**Goal**
Copy nothing but the lines below running from the line containing "curve.update()" through the line containing "for path, value", both end lines included.

**Information provided**
>>>

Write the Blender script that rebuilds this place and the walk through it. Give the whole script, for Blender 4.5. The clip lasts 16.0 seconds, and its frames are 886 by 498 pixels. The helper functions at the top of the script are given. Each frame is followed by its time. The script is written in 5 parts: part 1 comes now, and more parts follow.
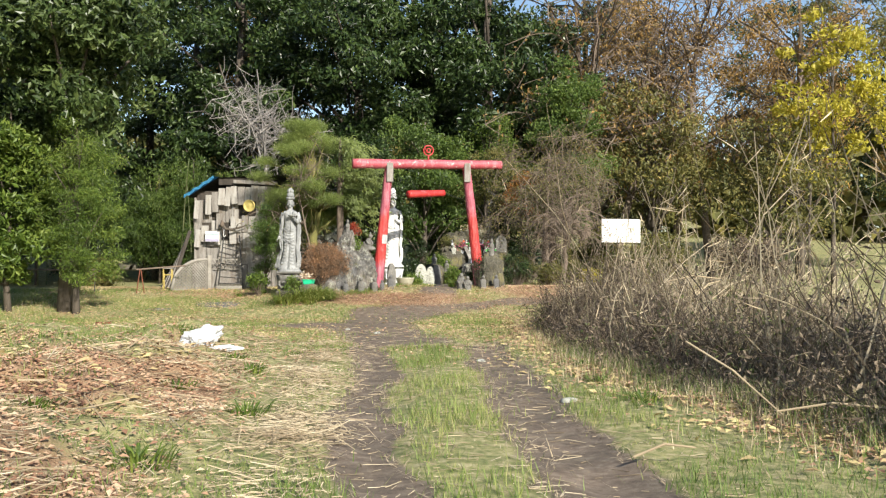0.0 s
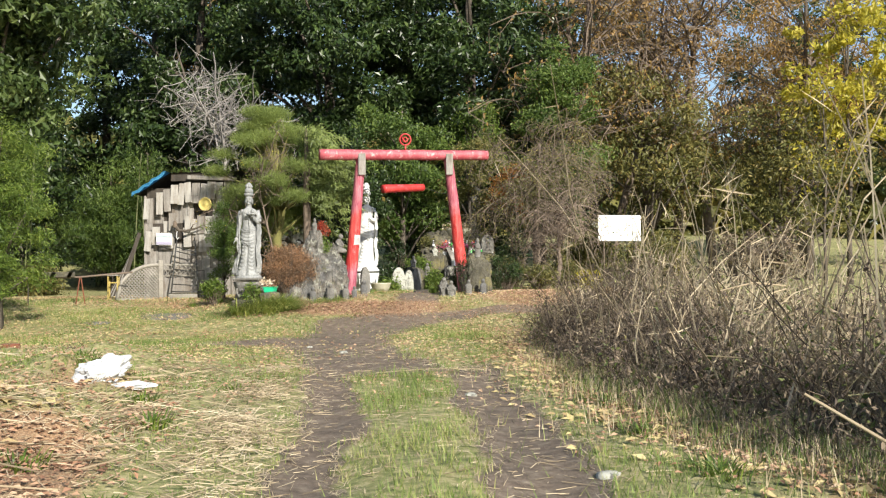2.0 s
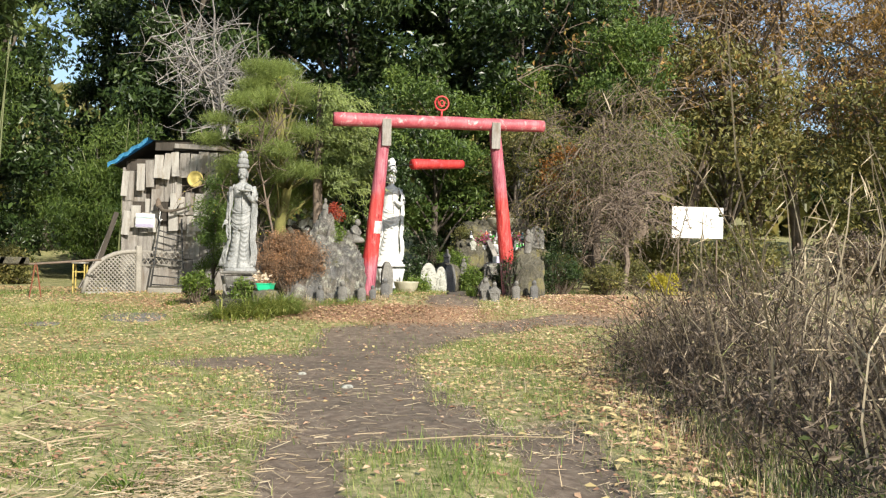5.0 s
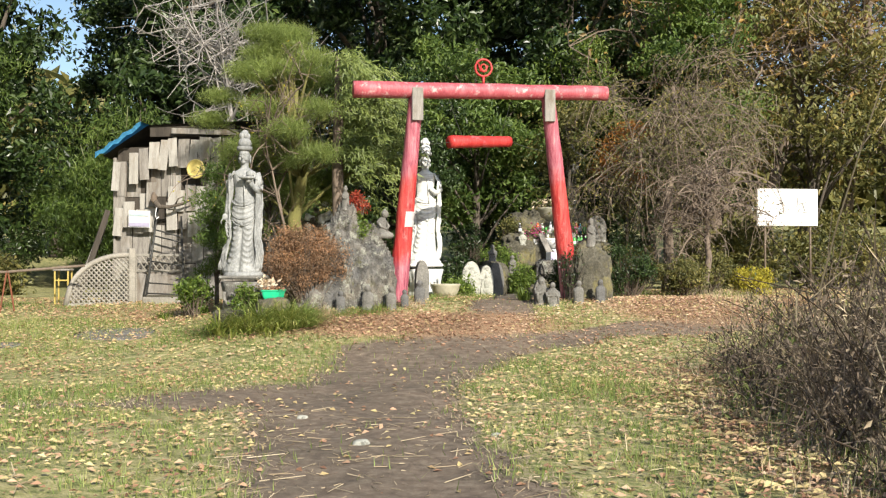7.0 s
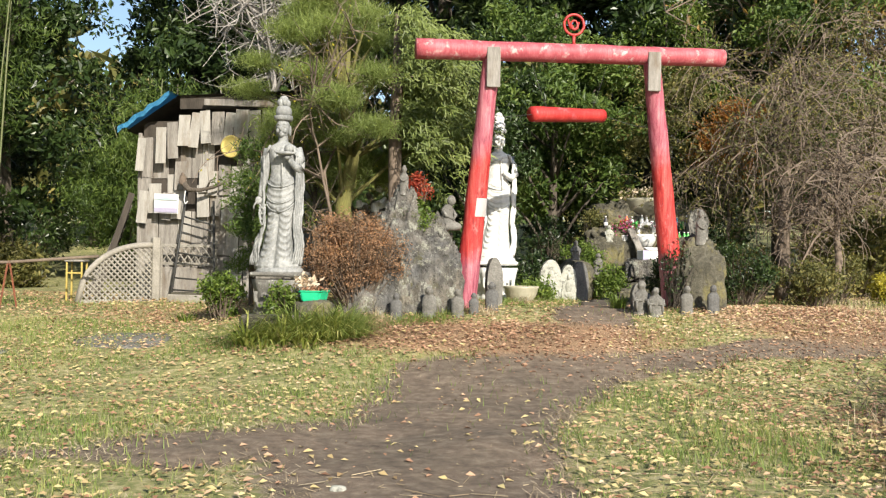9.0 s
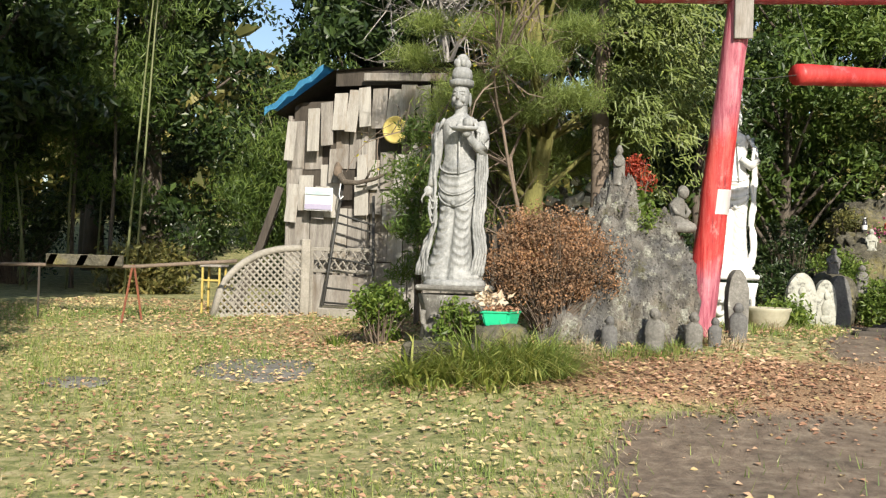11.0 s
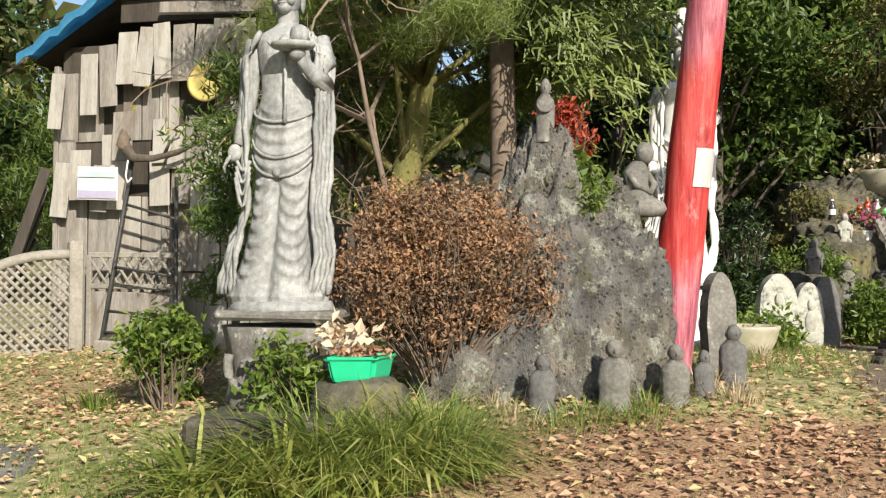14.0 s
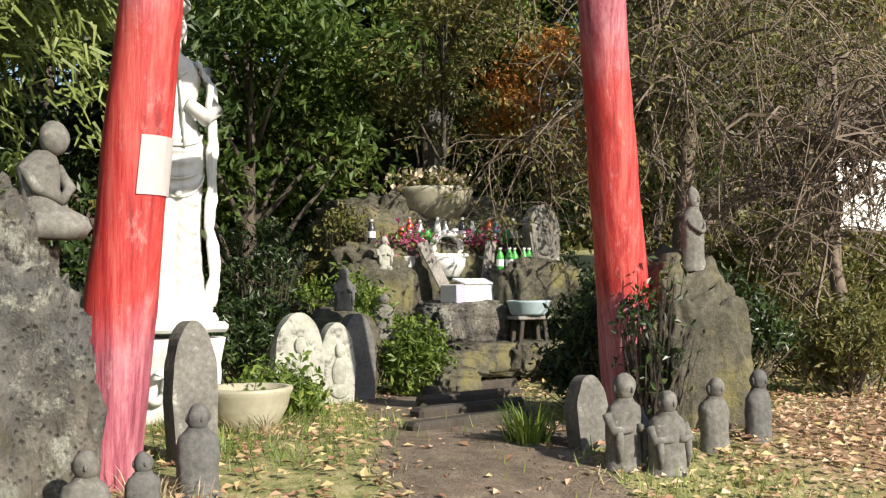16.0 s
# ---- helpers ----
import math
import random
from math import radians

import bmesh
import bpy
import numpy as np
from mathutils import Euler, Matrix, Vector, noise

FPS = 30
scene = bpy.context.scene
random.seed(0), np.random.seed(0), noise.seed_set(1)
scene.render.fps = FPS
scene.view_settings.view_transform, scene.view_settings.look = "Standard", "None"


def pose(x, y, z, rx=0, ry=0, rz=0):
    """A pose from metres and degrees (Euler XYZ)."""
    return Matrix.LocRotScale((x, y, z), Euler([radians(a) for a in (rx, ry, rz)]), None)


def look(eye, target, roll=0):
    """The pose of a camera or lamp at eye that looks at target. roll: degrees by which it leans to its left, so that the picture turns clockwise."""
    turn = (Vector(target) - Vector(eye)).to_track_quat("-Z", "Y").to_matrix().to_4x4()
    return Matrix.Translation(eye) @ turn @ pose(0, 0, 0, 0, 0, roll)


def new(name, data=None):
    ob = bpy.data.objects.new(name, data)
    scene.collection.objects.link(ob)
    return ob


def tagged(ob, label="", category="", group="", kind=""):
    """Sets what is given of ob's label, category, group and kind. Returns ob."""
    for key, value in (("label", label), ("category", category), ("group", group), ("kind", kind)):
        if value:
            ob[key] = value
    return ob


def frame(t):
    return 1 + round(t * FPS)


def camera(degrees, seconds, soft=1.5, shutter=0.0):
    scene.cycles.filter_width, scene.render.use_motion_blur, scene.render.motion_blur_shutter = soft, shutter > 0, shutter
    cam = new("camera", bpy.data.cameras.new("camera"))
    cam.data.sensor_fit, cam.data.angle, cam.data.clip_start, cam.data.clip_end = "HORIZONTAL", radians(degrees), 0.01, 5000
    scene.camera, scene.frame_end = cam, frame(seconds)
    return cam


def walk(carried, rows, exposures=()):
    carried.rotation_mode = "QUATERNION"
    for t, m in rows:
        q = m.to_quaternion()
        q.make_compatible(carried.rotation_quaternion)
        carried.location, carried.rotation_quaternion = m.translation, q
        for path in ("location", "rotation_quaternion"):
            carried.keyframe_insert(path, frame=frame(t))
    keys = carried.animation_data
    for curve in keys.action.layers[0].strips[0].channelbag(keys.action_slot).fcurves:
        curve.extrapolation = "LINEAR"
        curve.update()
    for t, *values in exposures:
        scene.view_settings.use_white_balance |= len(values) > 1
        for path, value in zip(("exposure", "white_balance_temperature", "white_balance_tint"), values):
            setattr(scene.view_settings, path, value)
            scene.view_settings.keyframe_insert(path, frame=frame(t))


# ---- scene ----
CAM_FOV = 48.0
cam = camera(CAM_FOV, 16.0, soft=1.25)
PATH = [
    (0, (-2.387, -26.170, 1.209), (-2.072, -23.187, 1.256), 0.12),
    (0.5, (-2.307, -25.443, 1.232), (-1.977, -22.461, 1.268), 0.25),
    (1, (-2.198, -24.700, 1.252), (-1.857, -21.720, 1.290), 0.14),
    (1.5, (-2.132, -23.993, 1.261), (-1.779, -21.014, 1.295), -0.18),
    (2, (-2.038, -23.257, 1.259), (-1.668, -20.280, 1.309), -0.51),
    (2.5, (-1.950, -22.506, 1.274), (-1.571, -19.530, 1.321), -0.67),
    (3, (-1.871, -21.766, 1.299), (-1.495, -18.790, 1.342), -1.13),
    (3.5, (-1.843, -21.035, 1.287), (-1.486, -18.057, 1.328), -1.37),
    (4, (-1.816, -20.292, 1.289), (-1.469, -17.312, 1.322), -0.65),
    (4.2, (-1.828, -20.010, 1.311), (-1.482, -17.030, 1.340), 0.08),
    (6.3, (-1.504, -16.385, 1.236), (-1.292, -13.393, 1.272), 0.67),
    (6.5, (-1.508, -16.156, 1.249), (-1.309, -13.163, 1.280), 0.34),
    (7, (-1.522, -15.423, 1.247), (-1.353, -12.428, 1.280), -0.10),
    (7.5, (-1.504, -14.713, 1.254), (-1.371, -11.716, 1.278), -0.00),
    (8, (-1.553, -14.103, 1.257), (-1.459, -11.104, 1.275), -0.17),
    (8.2, (-1.567, -13.861, 1.260), (-1.488, -10.862, 1.278), 0.06),
    (10.3, (-1.983, -10.822, 1.247), (-2.251, -7.834, 1.270), 1.44),
    (10.5, (-2.051, -10.533, 1.264), (-2.385, -7.551, 1.286), 1.43),
    (11, (-2.238, -9.840, 1.264), (-2.723, -6.880, 1.293), 1.69),
    (11.5, (-2.422, -9.222, 1.277), (-3.043, -6.287, 1.297), 1.70),
    (12, (-2.565, -8.652, 1.298), (-3.271, -5.736, 1.313), 1.58),
    (12.5, (-2.722, -8.125, 1.284), (-3.439, -5.212, 1.288), 1.52),
    (13, (-2.805, -7.547, 1.274), (-3.368, -4.601, 1.282), 1.21),
    (13.5, (-2.759, -6.897, 1.269), (-3.085, -3.915, 1.292), 0.81),
    (14, (-2.589, -6.284, 1.282), (-2.661, -3.285, 1.327), 0.42),
    (14.5, (-2.399, -5.723, 1.265), (-2.157, -2.736, 1.366), -0.16),
    (15, (-2.165, -5.257, 1.294), (-1.605, -2.312, 1.419), -0.42),
    (15.5, (-1.920, -4.787, 1.318), (-1.067, -1.914, 1.451), -0.58),
    (16, (-1.622, -4.343, 1.381), (-0.478, -1.572, 1.493), -0.62),
]
walk(cam, [(t, look(eye, target, roll)) for t, eye, target, roll in PATH], exposures=[(0.0, 0.68, 6250, 10), (8.2, 0.68, 6400, 10), (16.0, 0.60, 6450, 10)])
# ---- light ----
SUN_DIR = Vector((0.39, -0.92, 0.56)).normalized()
world = bpy.data.worlds.new("sky")
scene.world = world
world.use_nodes = True
wn = world.node_tree.nodes
wn.clear()
sky = wn.new("ShaderNodeTexSky")
sky.sky_type = "NISHITA"
sky.sun_disc = False
sky.sun_elevation = math.asin(SUN_DIR.z)
sky.sun_rotation = math.atan2(SUN_DIR.x, SUN_DIR.y)
bg = wn.new("ShaderNodeBackground")
bg.inputs["Strength"].default_value = 0.10
wo = wn.new("ShaderNodeOutputWorld")
world.node_tree.links.new(sky.outputs["Color"], bg.inputs["Color"])
world.node_tree.links.new(bg.outputs["Background"], wo.inputs["Surface"])
sun = new("sun", bpy.data.lights.new("sun", "SUN"))
sun.data.energy, sun.data.angle, sun.data.color = 5.0, radians(0.53), (1.0, 0.92, 0.78)
sun.matrix_world = look(SUN_DIR * 40, (0, 0, 0))


# ---- materials ----
def mat_base(name, rough=0.8, metal=0.0):
    m = bpy.data.materials.new(name)
    m.use_nodes = True
    nt = m.node_tree
    b = nt.nodes["Principled BSDF"]
    b.inputs["Roughness"].default_value = rough
    b.inputs["Metallic"].default_value = metal
    return m, nt, b


def ramp_node(nt, fac, stops):
    r = nt.nodes.new("ShaderNodeValToRGB")
    e = r.color_ramp.elements
    while len(e) < len(stops):
        e.new(0.5)
    for k, (pos, col) in enumerate(stops):
        e[k].position, e[k].color = pos, (*col, 1.0)
    nt.links.new(fac, r.inputs["Fac"])
    return r.outputs["Color"]


def noise_node(nt, scale, detail=4.0, rough=0.55, stretch=None, kind="Object"):
    tc = nt.nodes.new("ShaderNodeTexCoord")
    n = nt.nodes.new("ShaderNodeTexNoise")
    n.inputs["Scale"].default_value, n.inputs["Detail"].default_value = scale, detail
    n.inputs["Roughness"].default_value = rough
    src = tc.outputs[kind]
    if stretch:
        mp = nt.nodes.new("ShaderNodeMapping")
        mp.inputs["Scale"].default_value = stretch
        nt.links.new(src, mp.inputs["Vector"])
        src = mp.outputs["Vector"]
    nt.links.new(src, n.inputs["Vector"])
    return n.outputs["Fac"]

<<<

**Full output**
        curve.update()
    for t, *values in exposures:
        scene.view_settings.use_white_balance |= len(values) > 1
        for path, value in zip(("exposure", "white_balance_temperature", "white_balance_tint"), values):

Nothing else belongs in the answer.